Search code examples
amazon-web-servicesapache-nififlowfile

Generating Single Flow file for loading it into S3


I have a Nifi Flow, which fetches a data from RDS tables and load into S3 as flat files, now i need to generate another file which will be having the name of the file that I am loading into S3 bucket, this needs to be a separate flow;

example: if the RDS extracted flat file name is RDS.txt, then the new generated file should have rds.txt as content and I need to load this file to same S3 bucket.

Problem I face is I am using a generate flowfile processor and adding the flat file name as custom text in flowfile, but i could not set up any upstream for Generate flow file processor, so this is generating more files, if I use the merge content processor after the generate flow file processor, I could see duplicate values in the flowfile.

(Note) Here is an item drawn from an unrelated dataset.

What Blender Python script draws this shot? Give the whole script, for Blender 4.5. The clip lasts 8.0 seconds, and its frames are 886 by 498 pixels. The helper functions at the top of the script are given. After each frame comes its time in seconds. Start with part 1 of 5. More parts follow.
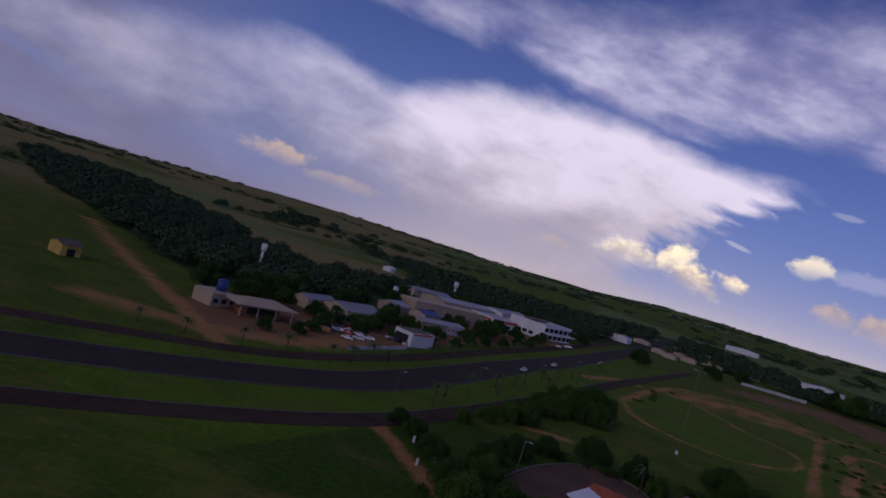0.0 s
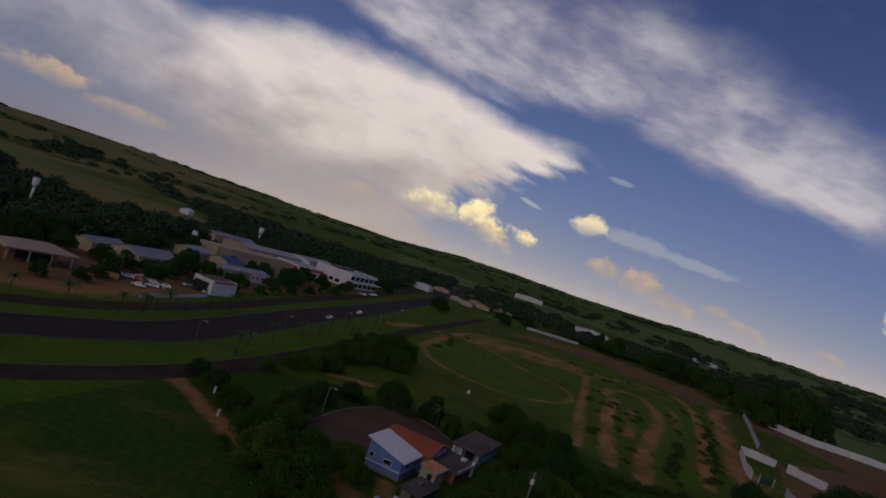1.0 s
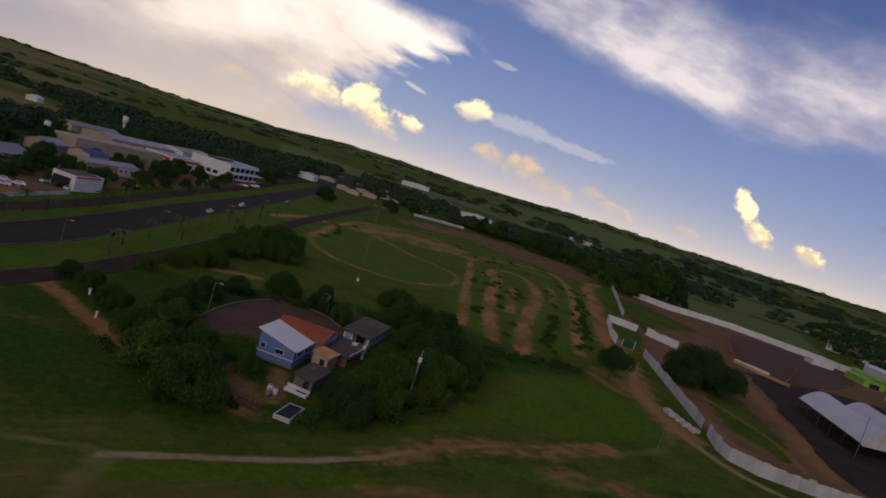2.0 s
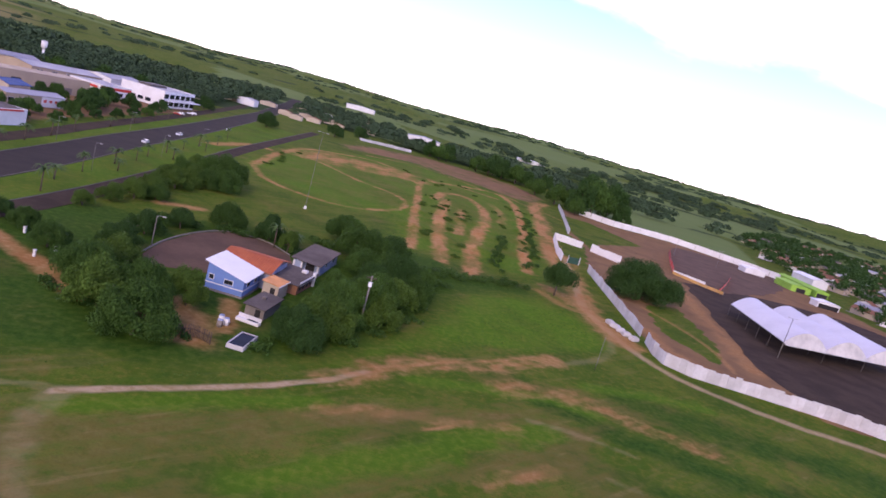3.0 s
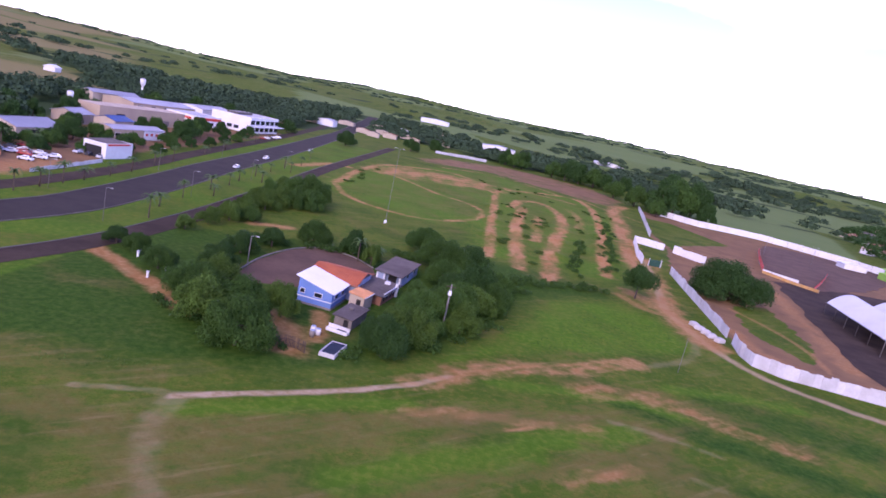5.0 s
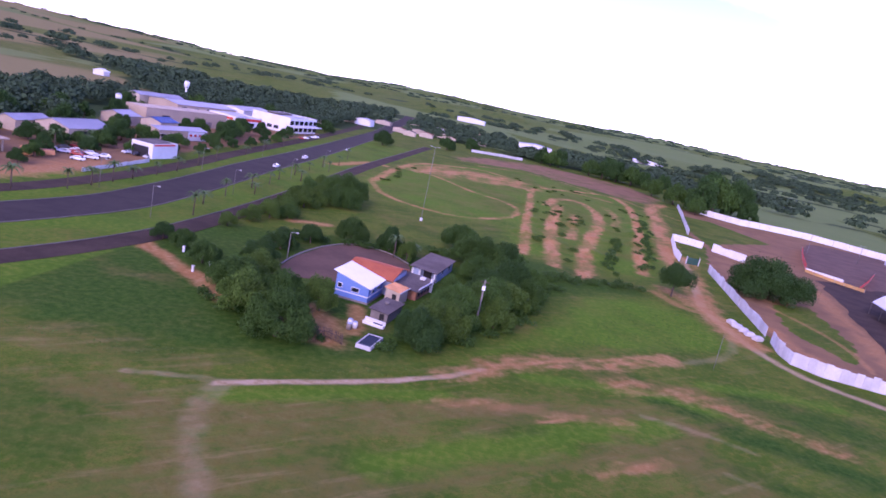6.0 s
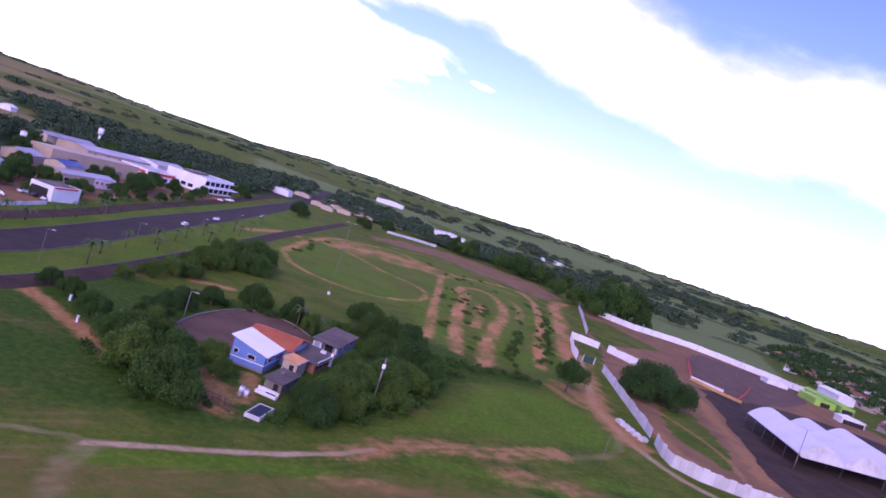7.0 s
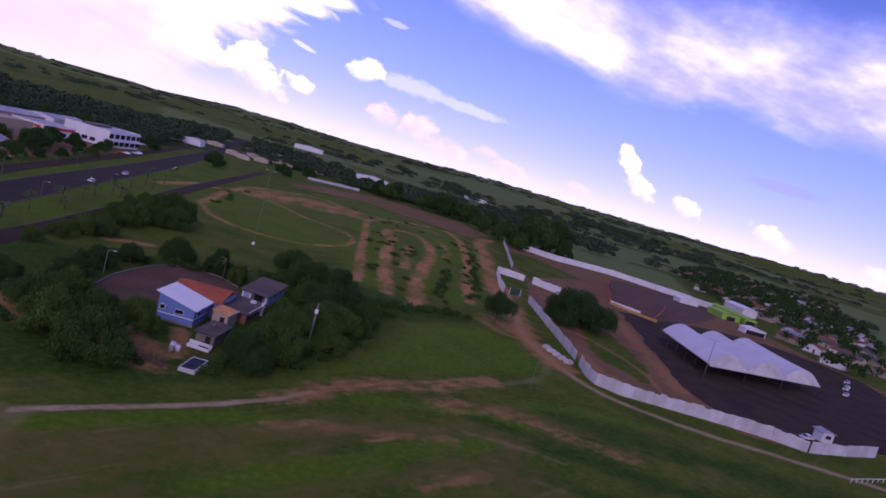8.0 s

Can anyone help me out in this


Solution

  • I have a Nifi Flow, which fetches a data from RDS tables and load into S3 as flat files, now i need to generate another file which will be having the name of the file that I am loading into S3 bucket, this needs to be a separate flow;

    Easiest path to do this is to chain something after PutS3Object that will update the flowfile contents with what you want. It would be really simple to write with ExecuteScript. Something like this:

    def ff = session.get()
    if (ff) {
      def updated = session.write(ff, {
        it.write(ff.getAttribute("filename").bytes)
      } as OutputStreamCallback)
      updated = session.putAttribute(updated, "is_updated", "true")
      session.transfer(updated, REL_SUCCESS)
    }
    

    Then you can put a RouteOnAttribute after PutS3Object and have it route to either a null route if it detects the attribute is_updated or route back to PutS3Object if it's not been updated.